Last Minute Hurricane Tips

Here we are, hunkered down in New York City, waiting for Sandy to come through.

It is kind of pleasant right now; low key, nothing urgent to do. We have power and water, and enough food to keep us going for a few days, assuming it doesn’t all spoil before we can eat it.

When Hurricane Irene was expected, we stocked up with all the essentials. Somehow, seeing the long grocery lines, I was compelled to buy all kinds of things we normally wouldn’t eat. Pretzels, chips and crackers seemed to be important pantry staples, since they didn’t spoil and didn’t need to be cooked. They also didn’t need to be eaten.

The thought of several days without being able to go out, or obtain fresh food is daunting, but I don’t think we will be driven to eating only processed carbs for survival.

I am determined to get through this hurricane without wrecking havoc on my waistline.

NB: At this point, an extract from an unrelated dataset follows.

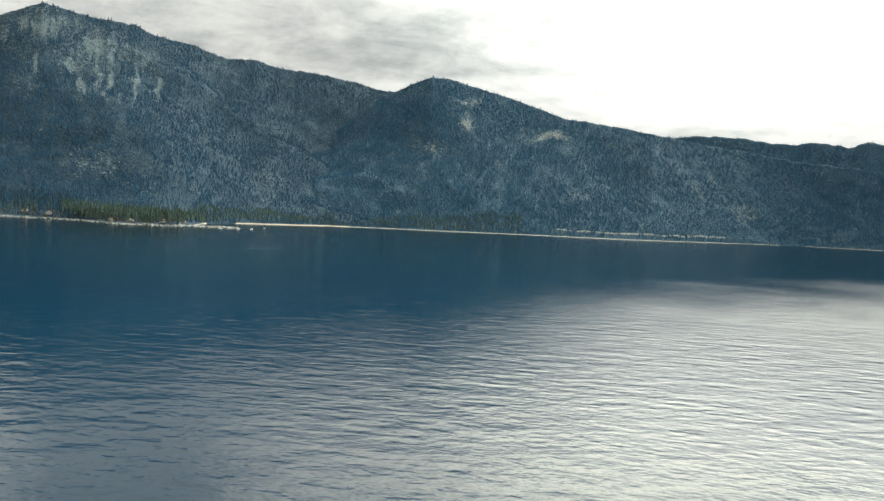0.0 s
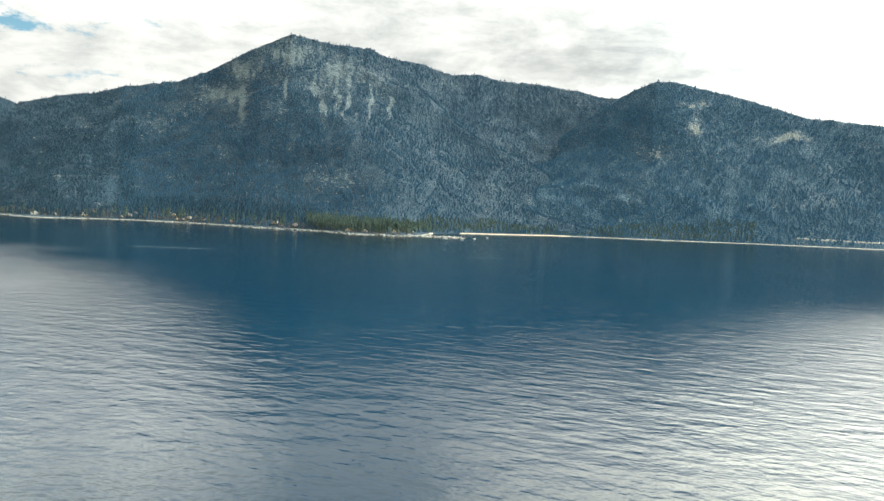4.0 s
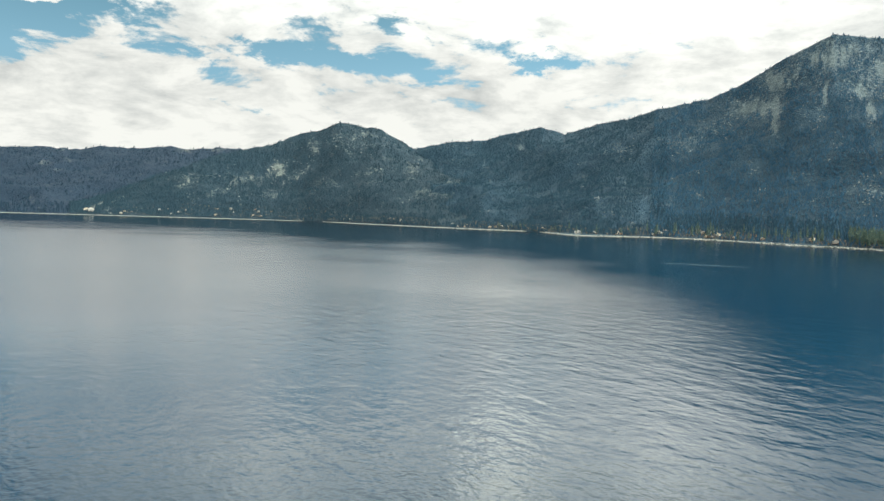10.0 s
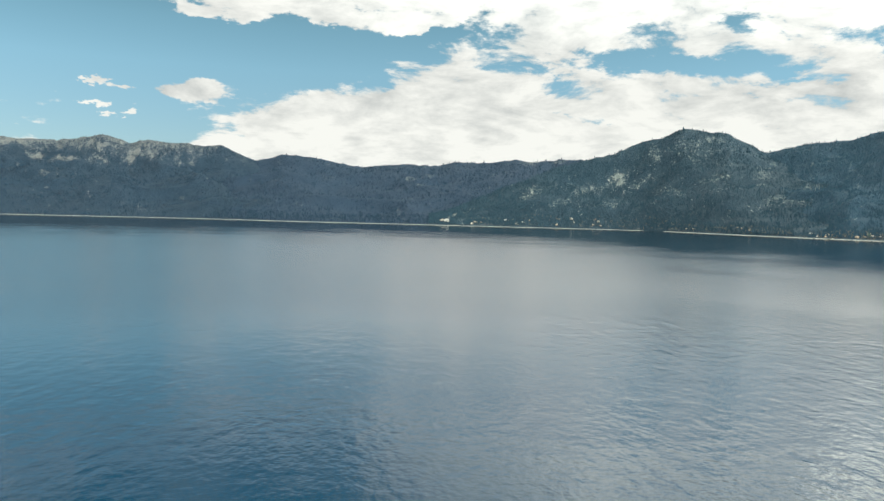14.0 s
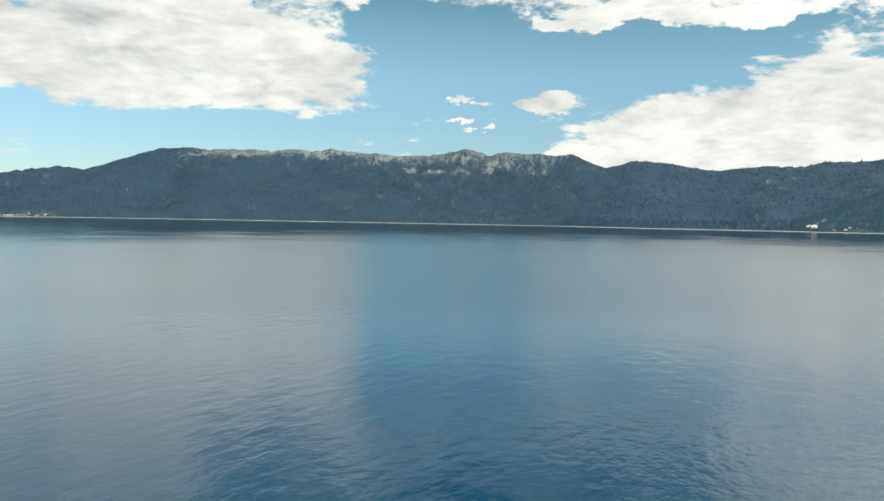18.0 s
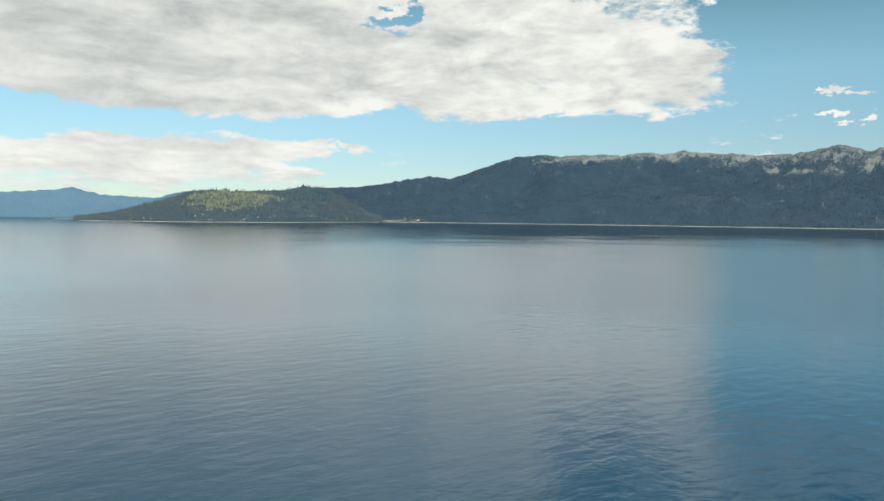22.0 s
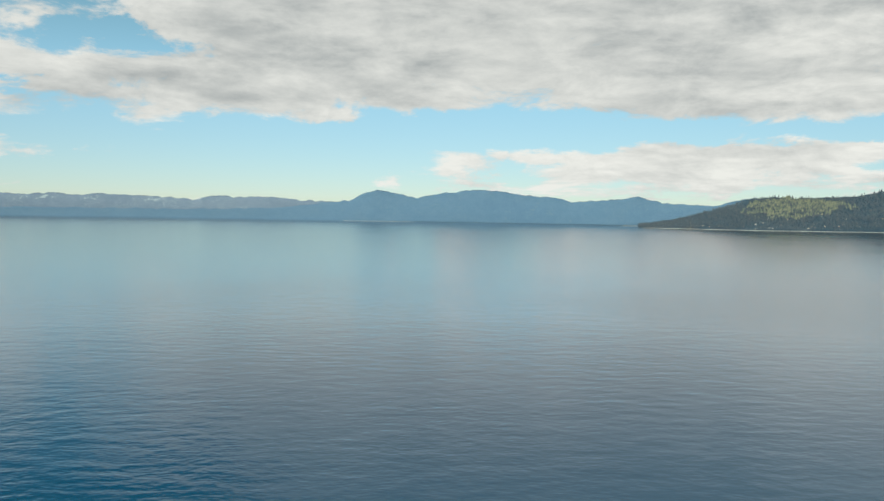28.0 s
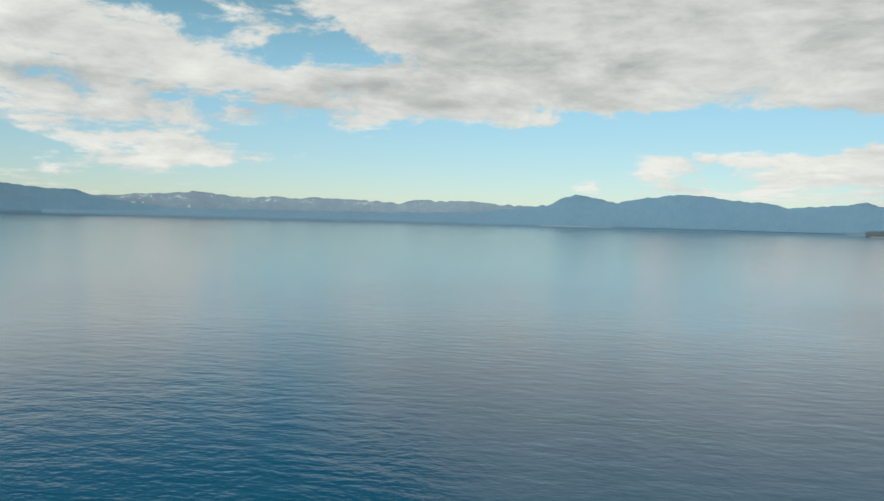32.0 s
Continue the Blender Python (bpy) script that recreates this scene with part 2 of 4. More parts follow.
# sunlight that comes through the thin deck is warmer
cloud_colour = W.mix(W.math("MULTIPLY", cb.outputs[2], 1.4, clamp=True), cloud_colour, (0.88, 0.87, 0.70))
# the sun glares through the thin deck round it
glare = W.math("POWER", W.math("MAXIMUM", W.vec("DOT_PRODUCT", way, tuple(bearing(SUN_AZ, SUN_EL))), 0.0), 12.0)
cloud_power = W.math("ADD", W.math("ADD", 1.0, W.math("MULTIPLY", glare, 1.1)), W.math("MULTIPLY", cb.outputs[2], 9.0))

sky = W.node("ShaderNodeTexSky", sky_type="NISHITA", sun_disc=False, sun_elevation=radians(SUN_EL), sun_rotation=radians(-SUN_AZ),
             altitude=1900.0, air_density=1.0, dust_density=0.4, ozone_density=1.0)
bg_sky = W.node("ShaderNodeBackground")
tint = W.node("ShaderNodeMix", data_type="RGBA", blend_type="MULTIPLY")
tint.inputs[0].default_value = 1.0
W.put(tint.inputs[6], sky)
W.put(tint.inputs[7], W.mix(W.lin(elev, 1, 14), (0.90, 0.97, 0.98), (0.93, 1.22, 0.98)))
W.put(bg_sky.inputs[0], tint.outputs[2])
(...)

Here are a few tips for diet friendly eating during a potential power outage:

Wash all vegetables now, while you still have water, and if possible, cut them and place them in storage bags in the refrigerator. That way there are always healthy salads or snacks to be eaten.

 

Wash whole fruit and put them into a big bowl somewhere accessible.

 

Nuts are high in protein and don’t require refrigeration or cooking to eat.

They are high calorie, so eat them sparingly.

 

Canned tuna fish is another good choice. Just make sure you have a hand held can opener on hand.

 

I have made lots of pureed vegetable soups in the last few weeks, and have them frozen in small containers. If the electricity goes out, I can eat these as they start to thaw, since we have a gas stove.

 

Freeze zip lock bags of water to be used later to keep perishables fresh. I always have fat free Greek yogurt and cottage cheese on hand, and placing them in a bucket or cooler with icepacks will keep them edible for several hours, should the power go out.

 

Keeping the door to the freezer firmly closed will keep food fresh for 24 – 48 hours, depending on how full it is. The fuller the freezer, the longer it will take to thaw. Just be sure to fully cook and eat the food as quickly as possible. Once food has thawed, DO NOT REFREEZE IT.
Place a thermometer in your refrigerator to be sure that it stays above 40 degrees. If the temperature rises above that, food becomes unsafe to eat.

 

Fill your bathtubs with water, so that you can use it to flush toilets, or wash hands. Be sure to have hand sanitizer, and baby wipes for basic hygiene purposes.

 

The wind just kicked up outside my window. I’m off to blow-dry my hair and run the vacuum before it’s too late! Stay dry and stay safe east coast!